Of course, this country's greatest and most seductive export has always been imagery (and the fictions that went with it): whether films from the Hollywood production line, TV shows that have sometimes turned much of the world into the equivalent of couch potatoes, or ad mini-dramas that travel the planet as our ambassadors, outdoing every other form of alluring fiction.

As it happens, the Bush administration's skills have been dazzling and attractive only domestically. As a Hollywood extravaganza, their campaign would be an instant failure because there would be no foreign box office. But if your goal is power at home and the world be damned, then the George machine has been a remarkably effective image producer, given the minimalist materials at hand. (Think Iraq, the price of a barrel of oil, jobs in America, or the economy generally.) Whether or not that was changed by the first debate I don't know, but it's enough to drive you bonkers. His 'ranch' in Crawford isn't actually a ranch; his 'Texas' youth happened mostly in the East; his 'military service' wasn't really military service; his 'success' in business was a sham; little that he said in his last debates against Al Gore bore any relation to the policies he's since pursued (remember his humility about 'nation-building efforts' back then); his Iraq, of course, isn't Iraq; his version of war, learned in the movie theaters of his childhood, bears no relation to war; and so on into some clean, well-lighted nightmare of the soul.

The flamboyant enemies he's preferred -- Osama bin Laden, Saddam Hussein, and now Abu Musad al-Zarqawi -- have themselves been fascinated by our image-making skills and have been into making their own images and fictions in imitation of the Hollywood that turned out Predator, Alien, and any number of catastrophe films."
These days, I'm more concerned with the campaign my mum is waging in Ghana for the Ho West constituency. Politics in Ghana, and espcially the region she is campaigning in, is still very primitive. People are so poor, living barely above subsistence that all incumbents had to do to in the past to get their votes was drop a few bags of rice and a couple of chickens, if that. Slogans or policies mattered for naught. And yet there was no tangible reward for these people for their 95% votes. No infrastructure, no roads, no running water or electrictity. And still there would be those who would vote 6 times in row if there was any difficulty with the polling - much to my uncle's disgust in the last election. At least in the US, your senator would throw some pork your way, some highway contracts or bridge, some pet scheme of some sort.
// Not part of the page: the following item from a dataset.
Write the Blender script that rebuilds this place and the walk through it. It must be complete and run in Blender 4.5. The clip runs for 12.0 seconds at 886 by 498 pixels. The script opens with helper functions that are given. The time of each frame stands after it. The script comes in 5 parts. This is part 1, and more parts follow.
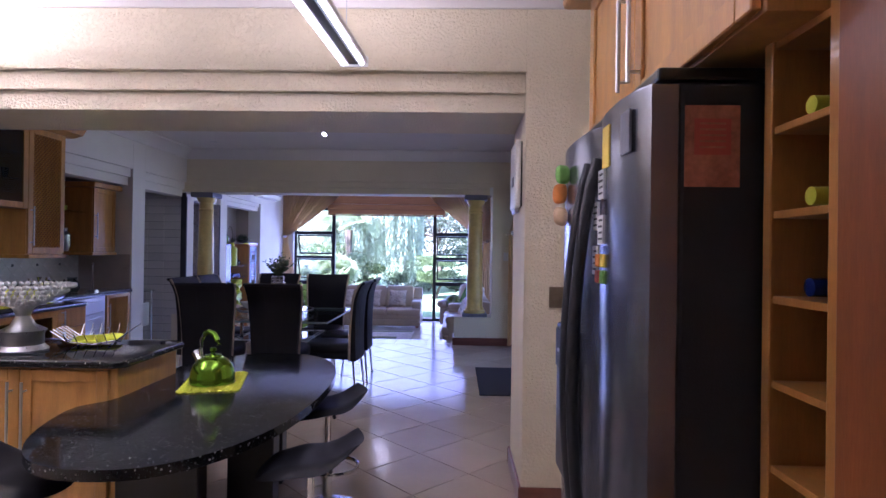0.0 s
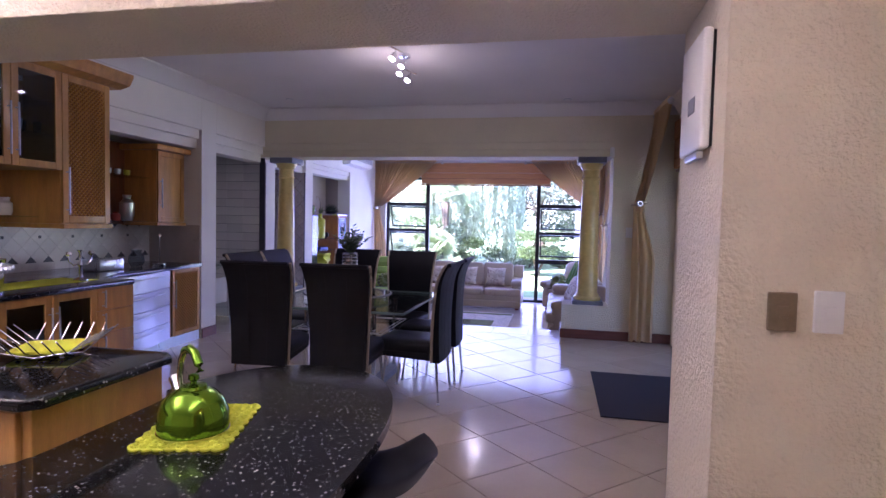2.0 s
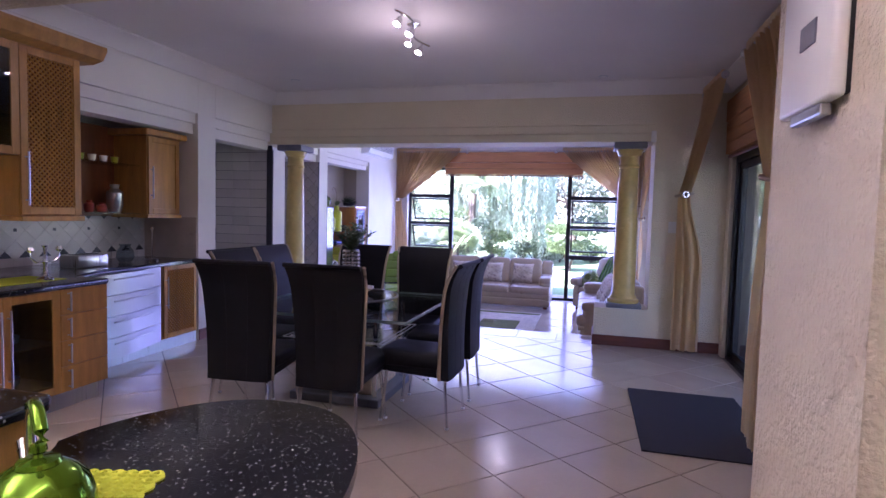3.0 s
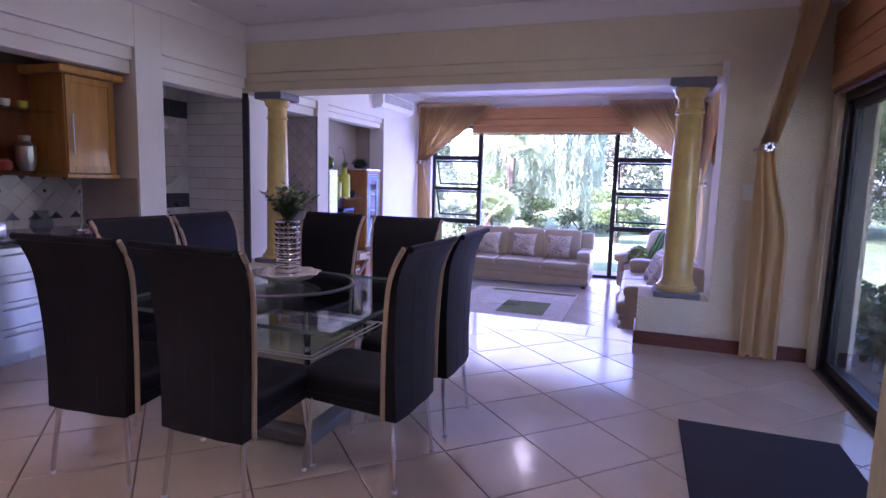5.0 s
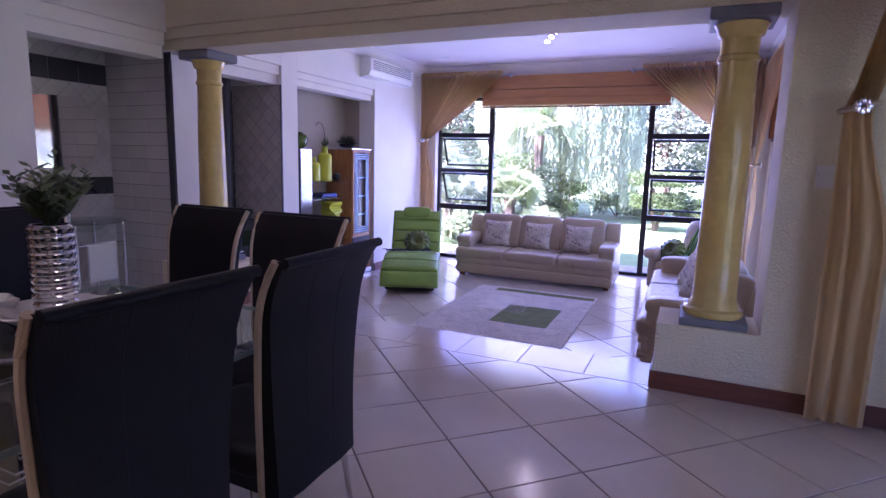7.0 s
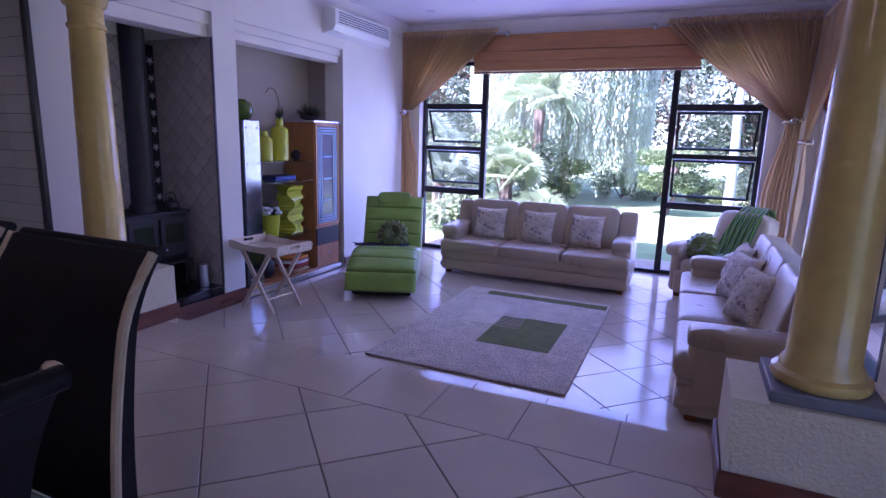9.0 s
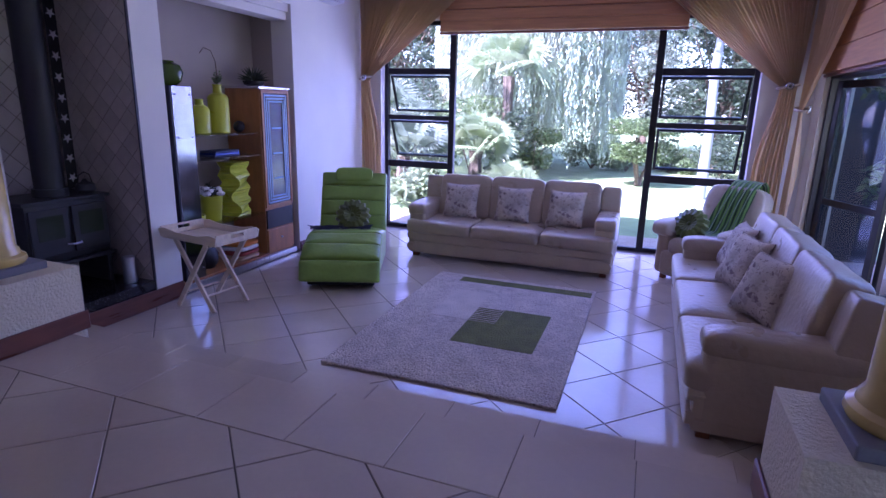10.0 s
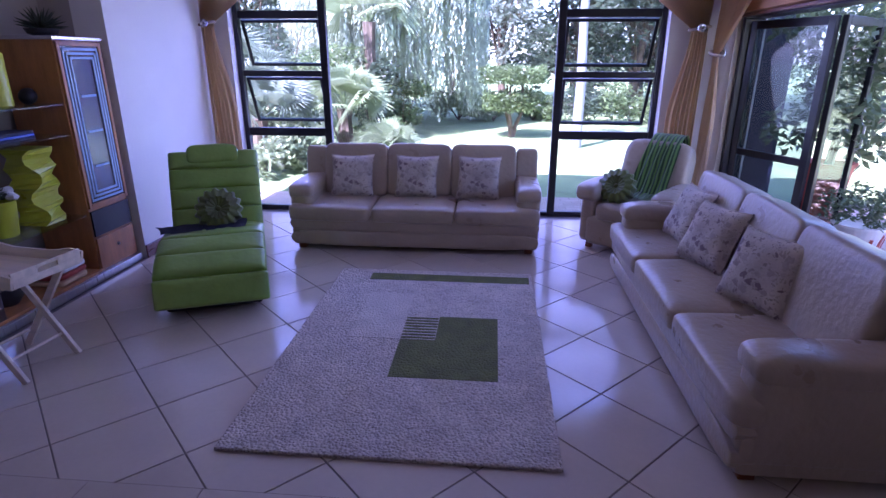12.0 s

There's a heady challenge in trying to reverse 18 years of absolutism and incumbency let alone if you're trying to elevate the political discourse. So you need the printed t-shirts, the bicycles, the megaphones. You need to look good, you need to be almost a charicature, your message almost doesn't matter.

The West has shown that endpoint of politics is this sad Kerry-Bush road show. I almost wish that this weren't the future of Ghanaian politics say in 20 years time. But it is. It's that B-Movie theory again, I'm sad to say.